## Material provided
-=-=-=-=-
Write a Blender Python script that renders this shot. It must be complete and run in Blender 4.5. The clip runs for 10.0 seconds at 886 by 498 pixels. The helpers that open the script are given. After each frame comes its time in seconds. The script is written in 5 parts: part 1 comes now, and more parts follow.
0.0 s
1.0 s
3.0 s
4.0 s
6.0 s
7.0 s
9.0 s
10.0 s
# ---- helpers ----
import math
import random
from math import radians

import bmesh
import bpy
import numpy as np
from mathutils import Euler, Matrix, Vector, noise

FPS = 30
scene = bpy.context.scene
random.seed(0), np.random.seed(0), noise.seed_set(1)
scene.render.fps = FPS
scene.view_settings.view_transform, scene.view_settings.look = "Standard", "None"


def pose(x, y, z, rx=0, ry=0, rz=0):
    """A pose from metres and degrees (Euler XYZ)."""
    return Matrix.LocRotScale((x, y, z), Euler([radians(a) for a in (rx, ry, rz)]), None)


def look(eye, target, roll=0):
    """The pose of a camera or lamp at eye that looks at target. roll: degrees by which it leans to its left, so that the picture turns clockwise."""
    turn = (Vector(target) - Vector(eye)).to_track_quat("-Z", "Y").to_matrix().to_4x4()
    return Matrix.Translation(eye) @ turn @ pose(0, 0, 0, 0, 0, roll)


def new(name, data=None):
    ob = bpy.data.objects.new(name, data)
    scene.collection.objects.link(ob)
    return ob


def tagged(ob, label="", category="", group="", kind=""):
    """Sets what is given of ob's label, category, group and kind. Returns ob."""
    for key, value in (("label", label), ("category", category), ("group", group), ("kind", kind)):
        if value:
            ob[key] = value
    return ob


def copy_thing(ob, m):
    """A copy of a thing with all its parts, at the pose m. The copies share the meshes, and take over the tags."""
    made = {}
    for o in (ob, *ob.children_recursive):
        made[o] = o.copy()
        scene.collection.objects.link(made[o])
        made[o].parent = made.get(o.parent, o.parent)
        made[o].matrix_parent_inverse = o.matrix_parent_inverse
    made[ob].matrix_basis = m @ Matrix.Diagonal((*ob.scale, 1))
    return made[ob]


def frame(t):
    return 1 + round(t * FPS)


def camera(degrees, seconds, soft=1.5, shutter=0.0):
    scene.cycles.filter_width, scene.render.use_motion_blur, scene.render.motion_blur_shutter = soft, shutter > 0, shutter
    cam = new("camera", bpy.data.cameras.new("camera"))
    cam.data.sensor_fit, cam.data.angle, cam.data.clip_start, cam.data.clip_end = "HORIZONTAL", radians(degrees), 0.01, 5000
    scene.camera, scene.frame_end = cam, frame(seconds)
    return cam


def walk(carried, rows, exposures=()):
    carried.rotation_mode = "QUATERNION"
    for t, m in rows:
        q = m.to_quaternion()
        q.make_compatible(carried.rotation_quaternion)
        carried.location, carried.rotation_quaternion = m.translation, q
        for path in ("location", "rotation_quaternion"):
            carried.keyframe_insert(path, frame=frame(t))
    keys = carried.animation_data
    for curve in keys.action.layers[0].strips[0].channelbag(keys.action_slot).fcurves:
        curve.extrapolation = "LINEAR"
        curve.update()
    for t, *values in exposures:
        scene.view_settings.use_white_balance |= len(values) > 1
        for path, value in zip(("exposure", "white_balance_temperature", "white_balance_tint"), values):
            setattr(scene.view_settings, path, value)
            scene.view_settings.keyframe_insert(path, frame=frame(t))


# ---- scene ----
-=-=-=-=-
Write the data out again in full and exactly.

Write a Blender Python script that renders this shot. It must be complete and run in Blender 4.5. The clip runs for 10.0 seconds at 886 by 498 pixels. The helpers that open the script are given. After each frame comes its time in seconds. The script is written in 5 parts: part 1 comes now, and more parts follow.
0.0 s
1.0 s
3.0 s
4.0 s
6.0 s
7.0 s
9.0 s
10.0 s
# ---- helpers ----
import math
import random
from math import radians

import bmesh
import bpy
import numpy as np
from mathutils import Euler, Matrix, Vector, noise

FPS = 30
scene = bpy.context.scene
random.seed(0), np.random.seed(0), noise.seed_set(1)
scene.render.fps = FPS
scene.view_settings.view_transform, scene.view_settings.look = "Standard", "None"


def pose(x, y, z, rx=0, ry=0, rz=0):
    """A pose from metres and degrees (Euler XYZ)."""
    return Matrix.LocRotScale((x, y, z), Euler([radians(a) for a in (rx, ry, rz)]), None)


def look(eye, target, roll=0):
    """The pose of a camera or lamp at eye that looks at target. roll: degrees by which it leans to its left, so that the picture turns clockwise."""
    turn = (Vector(target) - Vector(eye)).to_track_quat("-Z", "Y").to_matrix().to_4x4()
    return Matrix.Translation(eye) @ turn @ pose(0, 0, 0, 0, 0, roll)


def new(name, data=None):
    ob = bpy.data.objects.new(name, data)
    scene.collection.objects.link(ob)
    return ob


def tagged(ob, label="", category="", group="", kind=""):
    """Sets what is given of ob's label, category, group and kind. Returns ob."""
    for key, value in (("label", label), ("category", category), ("group", group), ("kind", kind)):
        if value:
            ob[key] = value
    return ob


def copy_thing(ob, m):
    """A copy of a thing with all its parts, at the pose m. The copies share the meshes, and take over the tags."""
    made = {}
    for o in (ob, *ob.children_recursive):
        made[o] = o.copy()
        scene.collection.objects.link(made[o])
        made[o].parent = made.get(o.parent, o.parent)
        made[o].matrix_parent_inverse = o.matrix_parent_inverse
    made[ob].matrix_basis = m @ Matrix.Diagonal((*ob.scale, 1))
    return made[ob]


def frame(t):
    return 1 + round(t * FPS)


def camera(degrees, seconds, soft=1.5, shutter=0.0):
    scene.cycles.filter_width, scene.render.use_motion_blur, scene.render.motion_blur_shutter = soft, shutter > 0, shutter
    cam = new("camera", bpy.data.cameras.new("camera"))
    cam.data.sensor_fit, cam.data.angle, cam.data.clip_start, cam.data.clip_end = "HORIZONTAL", radians(degrees), 0.01, 5000
    scene.camera, scene.frame_end = cam, frame(seconds)
    return cam


def walk(carried, rows, exposures=()):
    carried.rotation_mode = "QUATERNION"
    for t, m in rows:
        q = m.to_quaternion()
        q.make_compatible(carried.rotation_quaternion)
        carried.location, carried.rotation_quaternion = m.translation, q
        for path in ("location", "rotation_quaternion"):
            carried.keyframe_insert(path, frame=frame(t))
    keys = carried.animation_data
    for curve in keys.action.layers[0].strips[0].channelbag(keys.action_slot).fcurves:
        curve.extrapolation = "LINEAR"
        curve.update()
    for t, *values in exposures:
        scene.view_settings.use_white_balance |= len(values) > 1
        for path, value in zip(("exposure", "white_balance_temperature", "white_balance_tint"), values):
            setattr(scene.view_settings, path, value)
            scene.view_settings.keyframe_insert(path, frame=frame(t))


# ---- scene ----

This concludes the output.